-- Start --
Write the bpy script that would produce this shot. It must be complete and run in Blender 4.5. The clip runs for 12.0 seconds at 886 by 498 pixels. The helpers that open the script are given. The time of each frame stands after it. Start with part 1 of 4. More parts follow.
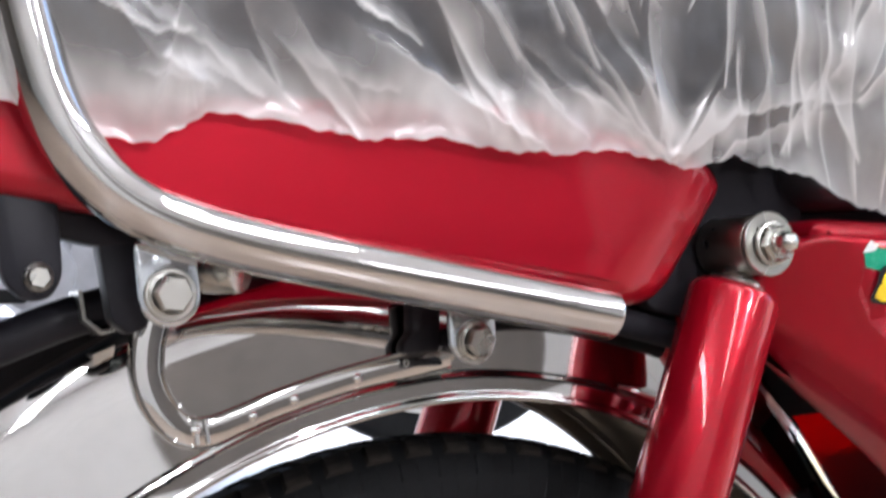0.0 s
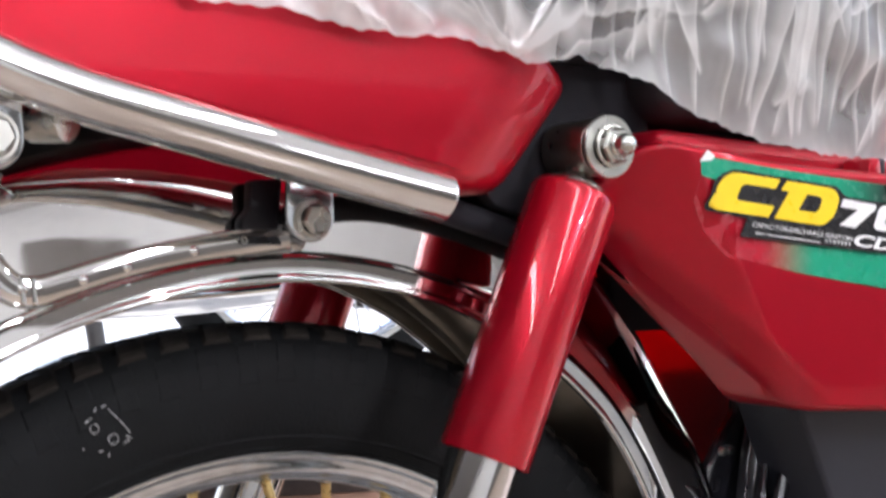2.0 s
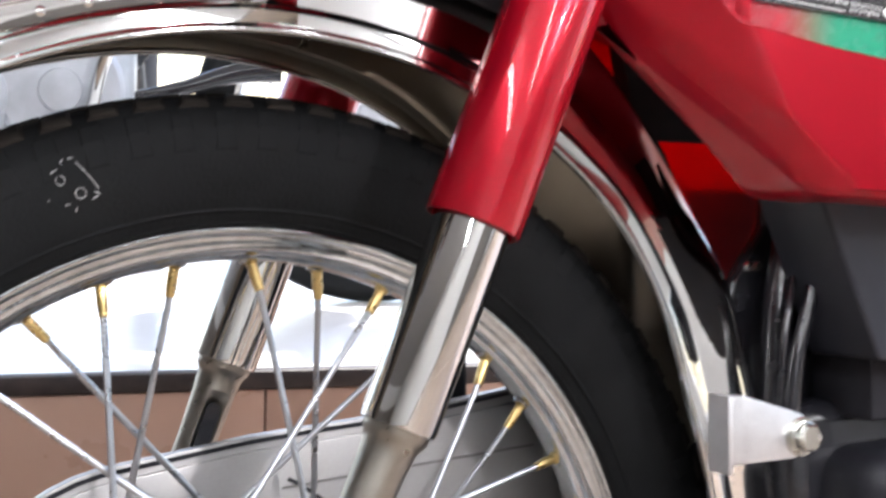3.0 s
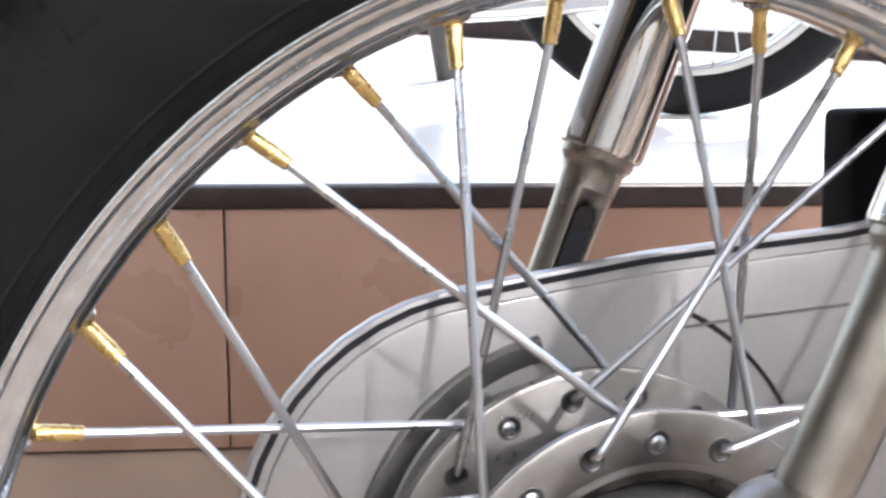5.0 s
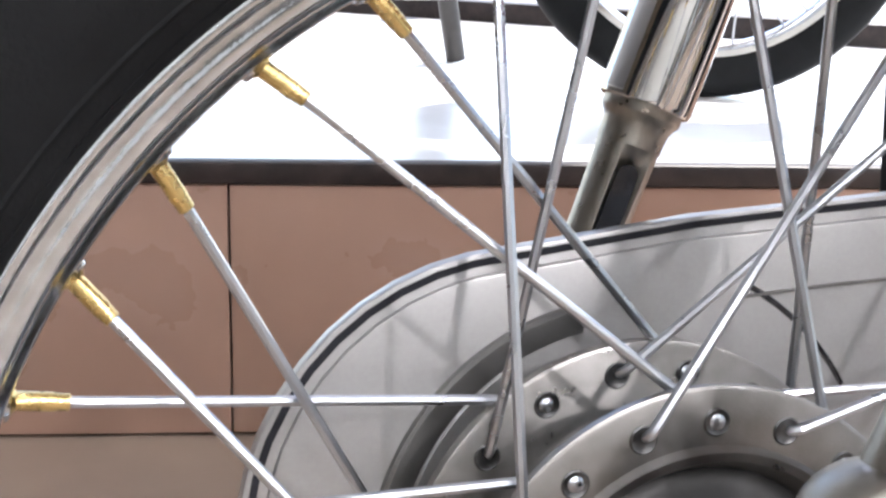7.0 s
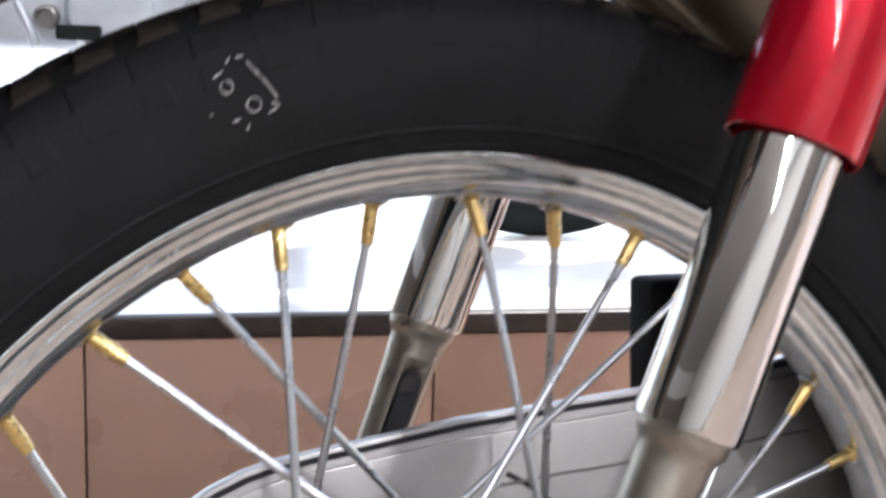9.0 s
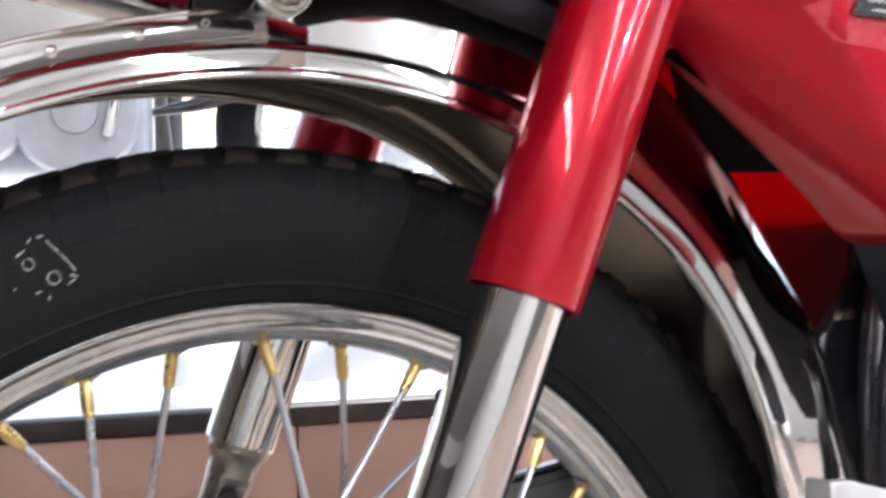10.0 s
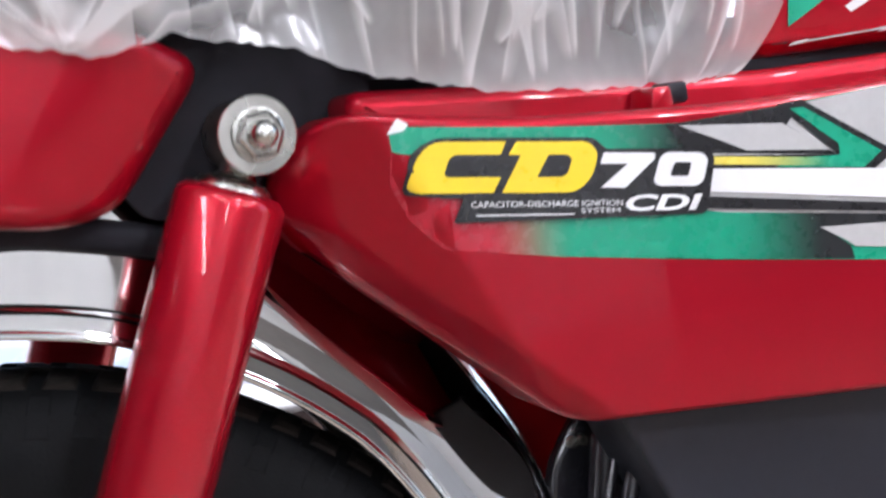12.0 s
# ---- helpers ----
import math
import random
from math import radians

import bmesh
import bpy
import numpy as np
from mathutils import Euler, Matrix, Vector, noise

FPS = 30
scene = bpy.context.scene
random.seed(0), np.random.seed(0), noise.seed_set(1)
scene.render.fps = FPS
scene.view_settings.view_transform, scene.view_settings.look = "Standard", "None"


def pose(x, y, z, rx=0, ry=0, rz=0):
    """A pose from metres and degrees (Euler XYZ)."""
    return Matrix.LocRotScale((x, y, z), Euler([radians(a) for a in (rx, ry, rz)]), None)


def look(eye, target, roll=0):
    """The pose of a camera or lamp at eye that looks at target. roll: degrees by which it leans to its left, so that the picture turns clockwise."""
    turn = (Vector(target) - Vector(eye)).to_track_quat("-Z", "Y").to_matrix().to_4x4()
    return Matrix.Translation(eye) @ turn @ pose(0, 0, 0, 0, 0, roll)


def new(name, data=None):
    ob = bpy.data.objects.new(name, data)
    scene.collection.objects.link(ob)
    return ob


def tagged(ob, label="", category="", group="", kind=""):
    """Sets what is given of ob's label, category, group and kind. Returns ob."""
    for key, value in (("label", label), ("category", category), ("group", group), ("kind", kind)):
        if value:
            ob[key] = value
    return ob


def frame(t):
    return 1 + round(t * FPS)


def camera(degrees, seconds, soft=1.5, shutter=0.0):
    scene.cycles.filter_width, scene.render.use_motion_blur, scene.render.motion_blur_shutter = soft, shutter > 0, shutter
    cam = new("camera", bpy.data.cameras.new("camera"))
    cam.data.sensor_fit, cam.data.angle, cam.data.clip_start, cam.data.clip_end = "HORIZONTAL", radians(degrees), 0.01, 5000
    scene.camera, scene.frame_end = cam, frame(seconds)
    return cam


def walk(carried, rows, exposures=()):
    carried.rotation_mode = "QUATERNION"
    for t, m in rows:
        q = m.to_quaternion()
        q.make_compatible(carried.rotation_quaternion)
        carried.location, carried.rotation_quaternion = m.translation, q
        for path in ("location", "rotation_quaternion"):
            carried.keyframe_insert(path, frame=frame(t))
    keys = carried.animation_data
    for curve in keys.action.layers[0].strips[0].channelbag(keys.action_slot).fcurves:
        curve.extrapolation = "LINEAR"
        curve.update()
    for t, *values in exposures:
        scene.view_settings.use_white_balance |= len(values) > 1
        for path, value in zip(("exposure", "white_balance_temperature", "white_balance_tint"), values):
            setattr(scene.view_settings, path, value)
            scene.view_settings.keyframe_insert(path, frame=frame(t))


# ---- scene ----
-- End --
-- Problem to solve --
Reproduce the material above verbatim; omit every picture.

-- Task solution --
Write the bpy script that would produce this shot. It must be complete and run in Blender 4.5. The clip runs for 12.0 seconds at 886 by 498 pixels. The helpers that open the script are given. The time of each frame stands after it. Start with part 1 of 4. More parts follow.
0.0 s
2.0 s
3.0 s
5.0 s
7.0 s
9.0 s
10.0 s
12.0 s
# ---- helpers ----
import math
import random
from math import radians

import bmesh
import bpy
import numpy as np
from mathutils import Euler, Matrix, Vector, noise

FPS = 30
scene = bpy.context.scene
random.seed(0), np.random.seed(0), noise.seed_set(1)
scene.render.fps = FPS
scene.view_settings.view_transform, scene.view_settings.look = "Standard", "None"


def pose(x, y, z, rx=0, ry=0, rz=0):
    """A pose from metres and degrees (Euler XYZ)."""
    return Matrix.LocRotScale((x, y, z), Euler([radians(a) for a in (rx, ry, rz)]), None)


def look(eye, target, roll=0):
    """The pose of a camera or lamp at eye that looks at target. roll: degrees by which it leans to its left, so that the picture turns clockwise."""
    turn = (Vector(target) - Vector(eye)).to_track_quat("-Z", "Y").to_matrix().to_4x4()
    return Matrix.Translation(eye) @ turn @ pose(0, 0, 0, 0, 0, roll)


def new(name, data=None):
    ob = bpy.data.objects.new(name, data)
    scene.collection.objects.link(ob)
    return ob


def tagged(ob, label="", category="", group="", kind=""):
    """Sets what is given of ob's label, category, group and kind. Returns ob."""
    for key, value in (("label", label), ("category", category), ("group", group), ("kind", kind)):
        if value:
            ob[key] = value
    return ob


def frame(t):
    return 1 + round(t * FPS)


def camera(degrees, seconds, soft=1.5, shutter=0.0):
    scene.cycles.filter_width, scene.render.use_motion_blur, scene.render.motion_blur_shutter = soft, shutter > 0, shutter
    cam = new("camera", bpy.data.cameras.new("camera"))
    cam.data.sensor_fit, cam.data.angle, cam.data.clip_start, cam.data.clip_end = "HORIZONTAL", radians(degrees), 0.01, 5000
    scene.camera, scene.frame_end = cam, frame(seconds)
    return cam


def walk(carried, rows, exposures=()):
    carried.rotation_mode = "QUATERNION"
    for t, m in rows:
        q = m.to_quaternion()
        q.make_compatible(carried.rotation_quaternion)
        carried.location, carried.rotation_quaternion = m.translation, q
        for path in ("location", "rotation_quaternion"):
            carried.keyframe_insert(path, frame=frame(t))
    keys = carried.animation_data
    for curve in keys.action.layers[0].strips[0].channelbag(keys.action_slot).fcurves:
        curve.extrapolation = "LINEAR"
        curve.update()
    for t, *values in exposures:
        scene.view_settings.use_white_balance |= len(values) > 1
        for path, value in zip(("exposure", "white_balance_temperature", "white_balance_tint"), values):
            setattr(scene.view_settings, path, value)
            scene.view_settings.keyframe_insert(path, frame=frame(t))


# ---- scene ----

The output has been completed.